Tony Scott obvia sus recientes y lamentables excesos estilísticos, y logra por primera vez en años que su realización aporte más relieve y credibilidad a la historia que cuenta. Un thriller magnífico
A falta de otras virtudes artísticas, puede que la insistencia machacona en un campo determinado produzca de por sí frutos apreciables alguna que otra vez.
El británico Tony Scott cumple en 2008 sus bodas de plata como director sin haber demostrado en los más de diez thrillers que ha firmado una capacidad especial para el género. Sí un innegable olfato para captar y reciclar tendencias audiovisuales de moda, que siempre quedan mejor aplicadas en la muerte violenta y en la explosión de automóviles. Obsesionado desde su ópera prima, El Ansia (1983), por la superficie de la imagen, por su impacto inmediato y acumulativo, e incapaz de la menor elaboración por debajo de las apariencias, lo único que ha cabido esperar de sus películas es que el estilo no emborronase en exceso los guiones que le caían en suerte.
Cuando así ha sido, como en Amor a Quemarropa (1993), Marea Roja (1995) o Enemigo Público (1998), hemos disfrutado de productos comerciales dignos. Cuando el preciosismo ha devorado cualquier otra consideración, ha generado obras tan endebles como Top Gun (1986), Superdetective en Hollywood II (1987), Revenge (1990), Días de Trueno (1990), El Último Boy Scout (1991) o Fanático (1996).
Para colmo, su cine ha experimentado a partir de Spy Game (2001) una exacerbación formal que no ha hecho sino delatar todavía más su vacuidad de fondo. Los bombardeos de planos saturados, deformados, acelerados y al ralentí, filmados bajo miles de ángulos y lentes, que se conjuraban en El Fuego de la Venganza (2004) y Domino (2005) contra las retinas del público, eran reflejo de un universo tan agresivo, hueco y pseudoexistencial como el de cualquier revistilla de tendencias.
No sabemos, sin embargo, si debido a que las dos últimas películas citadas han estado lejos de arrasar en taquilla, Scott ha plegado velas momentáneamente, y se ha limitado en Déjà Vu a rodar con un sentido del espectáculo, del color y de las texturas muy apropiado un guión de Bill Marsilii y Terry Rossio tan intrigante como enrevesado. El resultado, posiblemente su mejor película y uno de los thrillers más interesantes de 2006, para sorpresa al menos del abajo firmante.

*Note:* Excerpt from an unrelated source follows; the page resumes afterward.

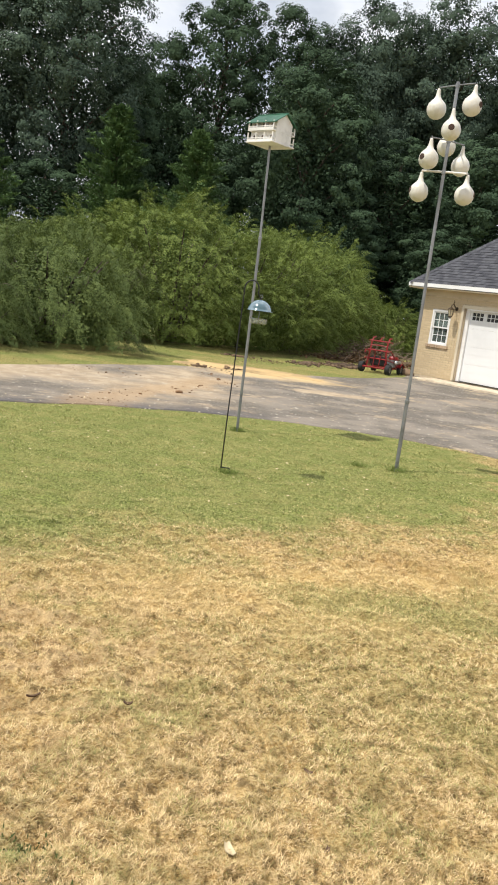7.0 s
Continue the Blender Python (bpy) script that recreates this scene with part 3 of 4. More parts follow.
def shrub(name, seed, rx, ry, h, mat, label, n_spray=520, droop=0.2, leaf=0.085, per=70, long=1.5, fan=0.26, low=0.12, belly0=0.55, drift=0.0, tier=0.0):
    """Mound of arching sprays: stems that leave the mound and carry small leaves."""
    rng = np.random.default_rng(seed)
    root = thing(name, pose(0, 0, 0), label, "shrub", "overgrown shrubs along the drive")
    s = Shape()
    V, F, off = [], [], 0
    up = np.array([0, 0, 1.0])
    n_plume = n_spray // 12
    plumes = [(2.399963 * j + rng.normal(0, 0.15), math.asin(min(1, low + (1 - low) * (j + 0.5) / n_plume)), rng.uniform(0.88, 1.04)) for j in range(n_plume)]
    for i in range(n_spray):
        pa, pe, pr = plumes[i % n_plume]
        a = pa + rng.normal(0, 0.06) / max(0.25, math.cos(pe))
        el = min(1.55, max(0.02, pe + rng.normal(0, 0.055)))
        lump = 1 + 0.15 * noise.noise((math.cos(a) * 1.8 + seed, math.sin(a) * 1.8, el * 1.8))
        d = np.array([math.cos(a) * math.cos(el), math.sin(a) * math.cos(el), math.sin(el)])
        belly = belly0 + (1 - belly0) * min(1.0, d[2] / 0.5)
        root_p = d * np.array([rx * belly, ry * belly, h]) * rng.uniform(0.84, 0.95) * lump * pr
        root_p[2] = max(0.25, root_p[2])
        surf = unit(d / np.array([rx, ry, h]))
        across = np.array([-math.sin(a), math.cos(a), 0.0]) * rng.uniform(-1, 1) * tier
        out = unit(surf * 0.8 + across + rng.normal(0, 0.12, 3) + np.array([drift, 0, 0.25]))
        L = long * rng.uniform(0.55, 1.15) * (1 - 0.4 * math.sin(el) ** 4)
        t = np.linspace(0, 1, 6)
        bend = droop * (0.6 + 0.8 * rng.random())
        pts = root_p + np.outer(t * L, out) + np.outer(0.30 * L * np.sin(t * 2.2) - bend * L * 1.7 * t * t, up)
        pts[:, 2] = np.maximum(pts[:, 2], 0.10)
        if i % 14 == 0:
            s.tube([tuple(q) for q in pts], [0.006, 0.005, 0.004, 0.004, 0.003, 0.002], 3, False)
        # a frond: side twigs spread flat from the stem, leaves along them
        m = per
        tt = rng.random(m) ** 0.8
        at = np.stack([np.interp(tt, t, pts[:, c]) for c in range(3)], 1)
        tan = unit(np.stack([np.interp(tt, t, np.gradient(pts[:, c])) for c in range(3)], 1))
        side = unit(np.cross(tan, up + rng.normal(0, 0.08, (m, 3))))
        plane = unit(np.cross(side, tan))
        u = rng.uniform(-1, 1, m)
        w = fan * (1.15 - 0.95 * tt) * u
        at = at + side * w[:, None] + tan * (np.abs(w) * 0.7)[:, None] - up * (np.abs(w) * (0.15 + droop * 0.6))[:, None]
        at += rng.normal(0, 0.018, (m, 3))
        al = unit(tan * 0.9 + side * (np.sign(u) * 0.7)[:, None] + rng.normal(0, 0.2, (m, 3)))
        nor = unit(0.55 * plane + 0.9 * surf + rng.normal(0, 0.24, (m, 3)))
        ln = leaf * rng.uniform(0.6, 1.5, m)
        at[:, 2] = np.maximum(at[:, 2], 0.05)
        v, f = leaf_quads(at, al, nor, ln, ln * 0.34)
        V.append(v), F.append(f + off)
        off += len(v)
    # older, denser leaves inside the mound
    m = 16000
    d = unit(rng.normal(0, 1, (m, 3)))
    d[:, 2] = np.abs(d[:, 2])
    q = d * np.array([rx, ry, h]) * rng.uniform(0.5, 0.82, (m, 1))
    nor = unit(d + rng.normal(0, 0.5, (m, 3)))
    al = unit(np.cross(nor, rng.normal(0, 1, (m, 3))))
    ln = rng.uniform(0.05, 0.095, m)
    q[:, :2] *= (belly0 + (1 - belly0) * np.minimum(1, d[:, 2:3] / 0.5))
    q[:, 2] = np.maximum(q[:, 2], 0.12)
    v, f = leaf_quads(q, al, nor, ln, ln * 0.6)
    V.append(v), F.append(f + off)
    for i in range(9):
        a = i * 0.7
        s.tube([(0.15 * math.cos(a), 0.15 * math.sin(a), 0), (rx * 0.3 * math.cos(a), ry * 0.3 * math.sin(a), h * 0.5), (rx * 0.5 * math.cos(a), ry * 0.5 * math.sin(a), h * 0.75)], [0.05, 0.035, 0.015], 5)
    part("branchwork", s, M_BARK, root)
    soup("leaves", np.concatenate(V), np.concatenate(F), mat, root)
    return root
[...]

Denzel Washington, que repite por tercera vez como protagonista para Scott, encarna con su aplomo habitual a Doug Carlin, policía de Nueva Orleans que intenta resolver el atentado terrorista contra un ferry en el que viajaban más de quinientas personas. Entre las víctimas figura una mujer que se descubre ha muerto antes del atentado. Este hecho, junto a una nueva tecnología que en principio parece permitir al FBI recrear el pasado cercano, precipita la narración de la simple intriga a la ciencia ficción, e incluso al terreno de la fábula gracias a los apuntes románticos y trágicos sobre la posibilidad (o no) de cambiar nuestro destino. Hasta lectura post 11-S podría hacerse, siempre que el espectador no esté ya harto de ese tipo de discursos más o menos implícitos en el cine USA de los últimos tiempos.

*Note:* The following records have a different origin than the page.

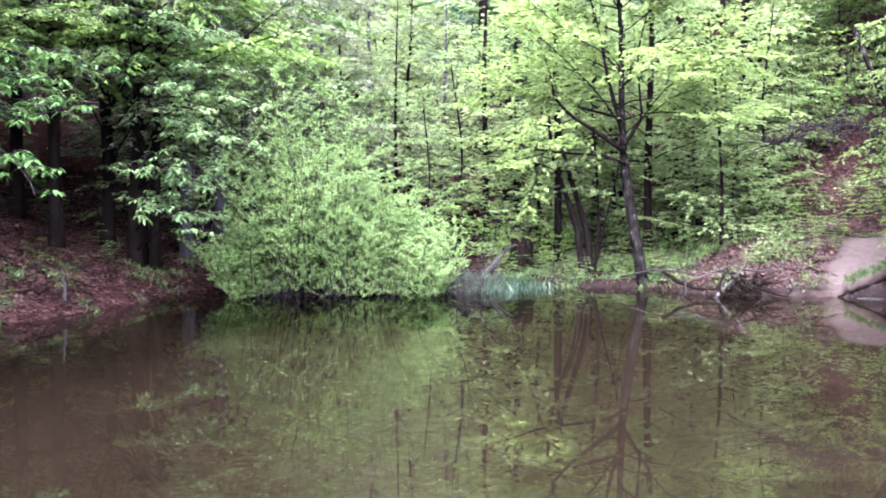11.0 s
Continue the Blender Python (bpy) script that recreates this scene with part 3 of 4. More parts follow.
def plant_saplings():
    rng = np.random.default_rng(9)
    done, used = 0, set()
    spots = []
    while done < 85:
        az, d = rng.uniform(-50, 48), rng.uniform(12, 34)
        x, y = d * math.sin(radians(az)), d * math.cos(radians(az))
        s = float(shore_distance(np.array([x]), np.array([y]))[0])
        left, back, right, near = [float(v[0]) for v in sector(np.array([x]), np.array([y]))]
        if float(gully(x, y)) < 1.2 or 2 < az < 10 and d < 21.5 or 22 < az < 26.5 and rng.uniform() < 0.7 or s < 0.9 + 2.8 * left + 3.6 * right or any(math.hypot(x - a, y - b) < 0.9 for a, b in spots):
            continue
        spots.append((x, y))
        done += 1
        kind = 2 if left > 0.4 and rng.uniform() < 0.7 else int(rng.choice([0, 0, 1]))
        if kind in used:
            place_copy(SAPLINGS[kind], x, y, rng.uniform(0, 360), rng.uniform(0.6, 1.3))
        else:
            used.add(kind)
            place(SAPLINGS[kind], x, y, rng.uniform(0, 360), 1.0)


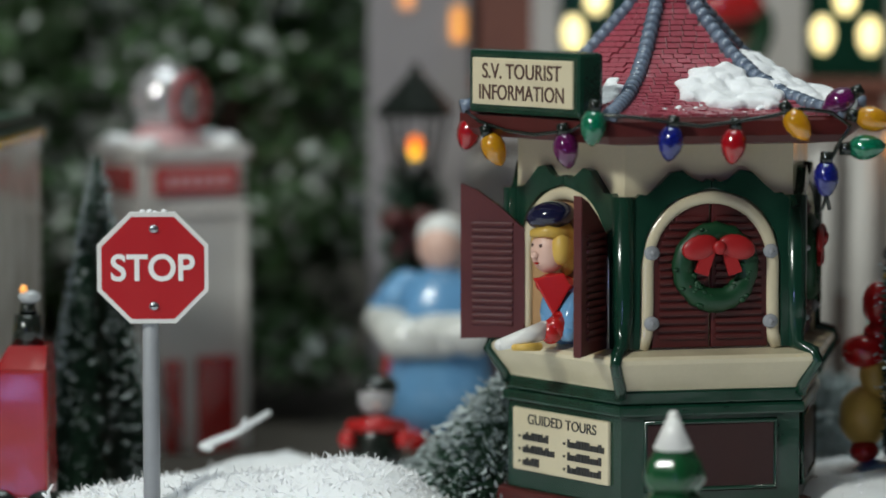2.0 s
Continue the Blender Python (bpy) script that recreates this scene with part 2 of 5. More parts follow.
def melt(ob, voxel):
    """Runs the lumps of a heap of snow into one skin."""
    m = ob.modifiers.new("melt", "REMESH")
    m.mode, m.voxel_size, m.use_smooth_shade = "VOXEL", voxel / 1000, True
    return ob


def lettering(name, text, size, x, y, z, mat, parent, turn=None, squeeze=1.0, depth=0.25, align="CENTER", bold=0.0):
    """Raised letters facing -y, standing at x, y, z; size is the height of the capitals."""
    cu = bpy.data.curves.new(name, "FONT")
    cu.offset = bold / 1000
    cu.body, cu.size, cu.extrude, cu.align_x = text, size / 0.69 / 1000, depth / 1000, align
    tmp = new(name, cu)
    me = bpy.data.meshes.new_from_object(tmp.evaluated_get(bpy.context.evaluated_depsgraph_get()))
    bpy.data.objects.remove(tmp)
    me.transform(Matrix.Diagonal((squeeze, 1, 1, 1)))
    me.materials.clear()
    me.materials.append(mat)
    ob = new(name, me)
    ob.parent = parent
    ob.matrix_basis = (turn or Matrix()) @ pose(x / 1000, y / 1000, z / 1000, 90, 0, 0)
    return ob


def arc(cx, cz, rx, rz, a0, a1, n):
    return [(cx + rx * math.cos(radians(a0 + (a1 - a0) * i / n)), cz + rz * math.sin(radians(a0 + (a1 - a0) * i / n))) for i in range(n + 1)]


def raw(name, verts, faces, mat, parent=None, label="", at=None, kind=""):
    """Many small blades as one mesh, from computed corners in millimetres."""
    me = bpy.data.meshes.new(name)
    me.from_pydata([(x / 1000, y / 1000, z / 1000) for x, y, z in verts], [], faces)
    me.materials.append(mat)
    ob = new(name, me)
    if parent:
        ob.parent = parent
    if at is not None:
        ob.matrix_basis = at
    return tagged(ob, label, kind=kind)

# ---- ground ----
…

El detallismo de la planificación de Scott hace que no olvidemos los elementos imprescindibles para completar el puzzle diseñado por Rossio y Marsilii. Los atrevimientos fotográficos marcan perfectamente los diversos momentos en que se desarrolla la acción. La combinación de barridos de cámara que son casi pinceladas, de un montaje frenético y de ciertas audacias argumentales que no desvelaremos brinda una persecución en dos tiempos, presente y pasado, que es desde ya una de las secuencias más inquietantes y originales vistas este año. Sobre todo, hay que considerar que son estos aspectos visuales los que prestan credibilidad a una historia que posiblemente, contada de otra manera, sería difícil de sostener.

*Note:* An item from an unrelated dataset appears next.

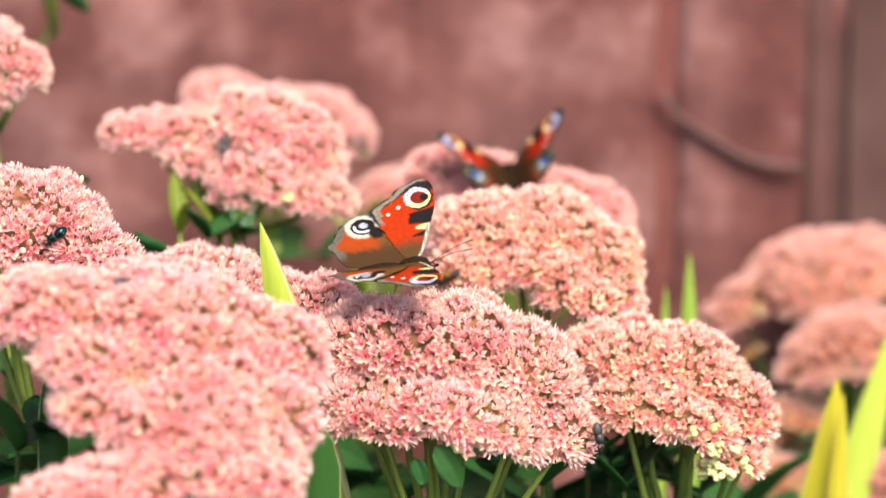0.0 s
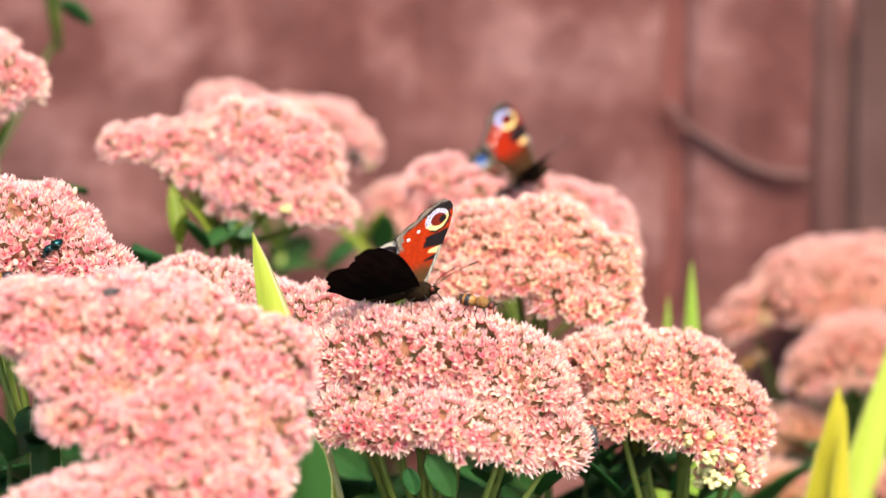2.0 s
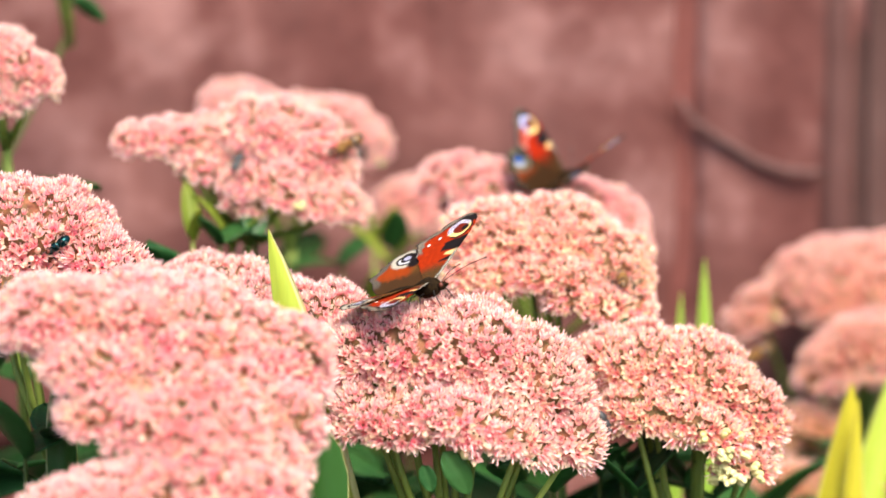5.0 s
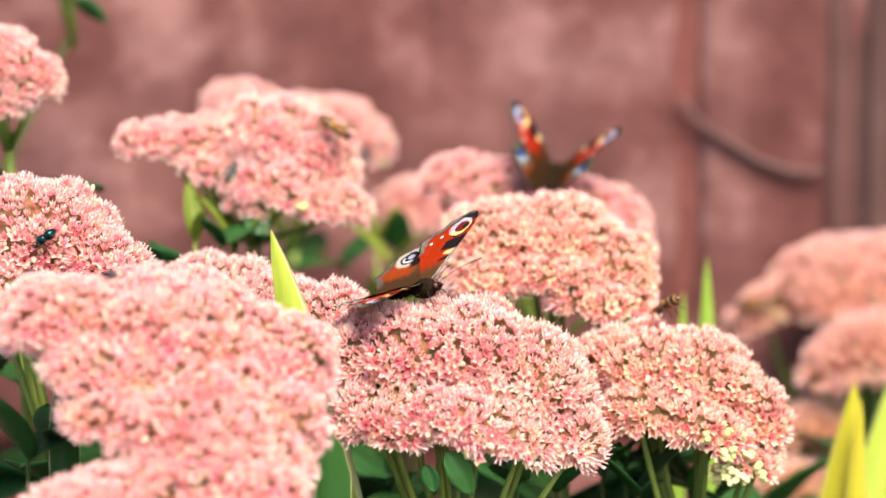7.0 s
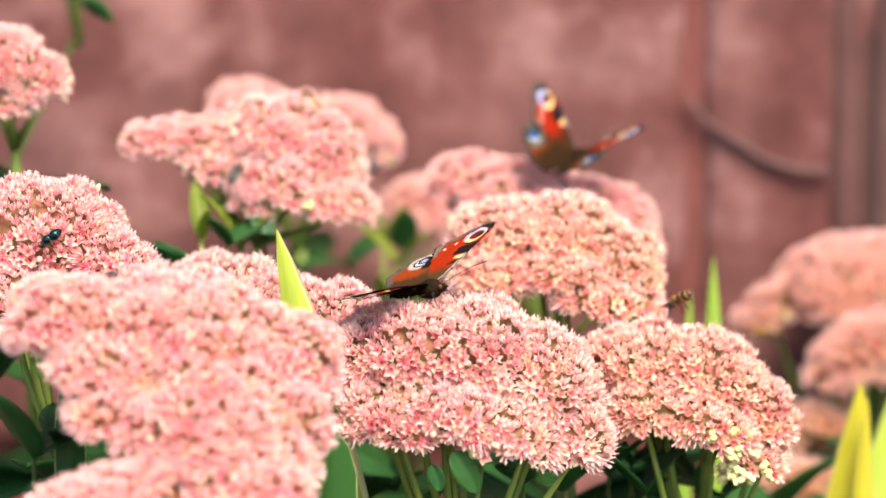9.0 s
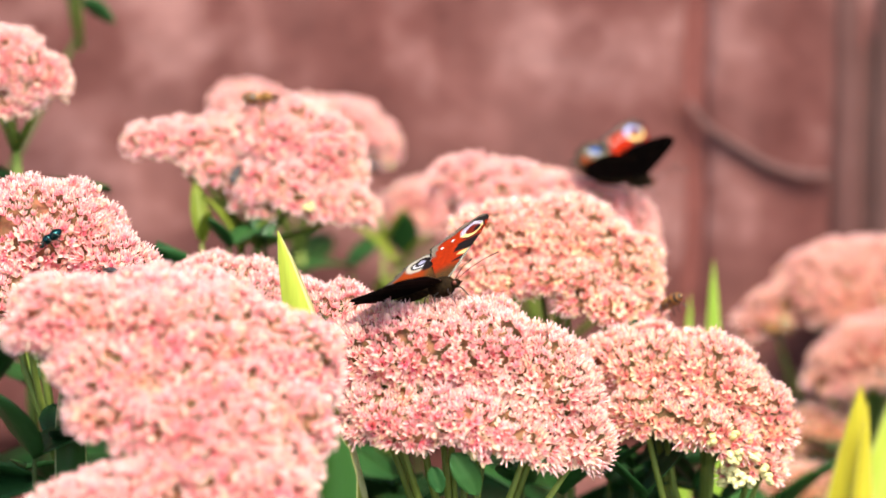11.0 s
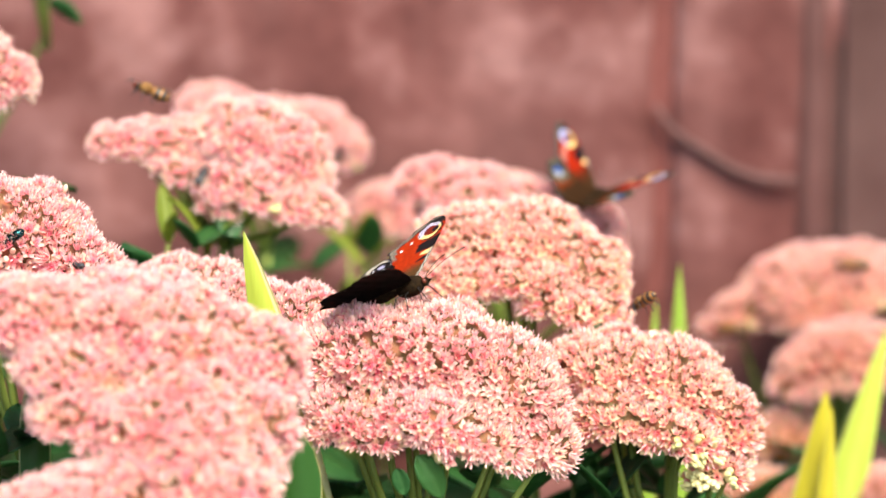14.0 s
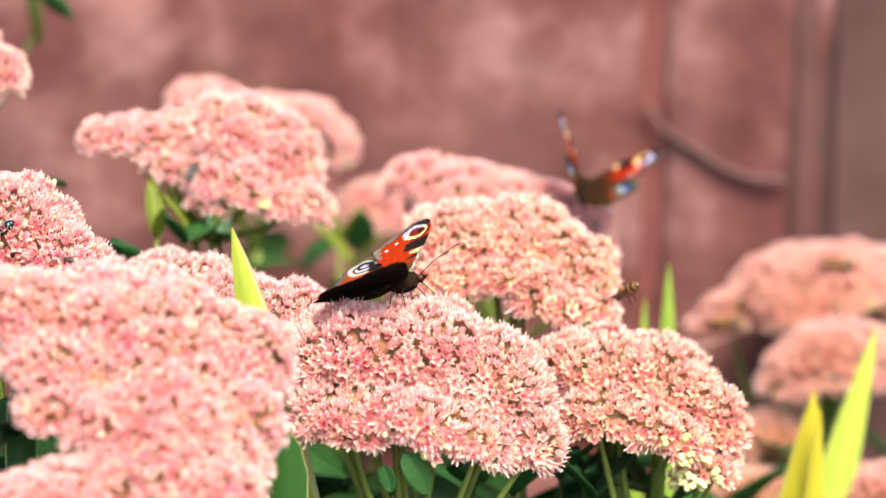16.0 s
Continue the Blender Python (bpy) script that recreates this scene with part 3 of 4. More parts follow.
def beat(wings, rows, raised=-2.5):
    """Key the wings: seconds, the left wing's angle and the right wing's above the level; the right hindwing is held off its forewing by a set angle."""
    for (pair, side), ob in wings.items():
        s = 1 if side == "left" else -1
        x, z = (0.0018, 0.0004) if pair == "fore" else (-0.0012, 0.0001)
        set_off = 0.0 if pair == "fore" else raised if side == "right" else -2.5
        walk(ob, [(t, pose(x, s * 0.0012, z, s * ((a if s > 0 else b) + set_off))) for t, a, b in rows])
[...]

Habrá aun así quien tache la película de confusa, fantasiosa y derivativa; quien abomine de su desenlace; y quien siga pensando que Scott abusa de los efectismos técnicos. A nosotros Déjà Vu se nos pasó en un suspiro: no es tan compleja y emotiva como pretende en ocasiones, pero durante su metraje podrían habernos abofeteado y no nos habríamos inmutado, de tan absortos como estábamos en lo que sucedía. Es decir, sentíamos lo que se debe cuando uno acude a ver una producción comercial made in Hollywood. A ver si no tenemos que esperar otros ocho o diez años antes de que Scott vuelva a realizar algo similar.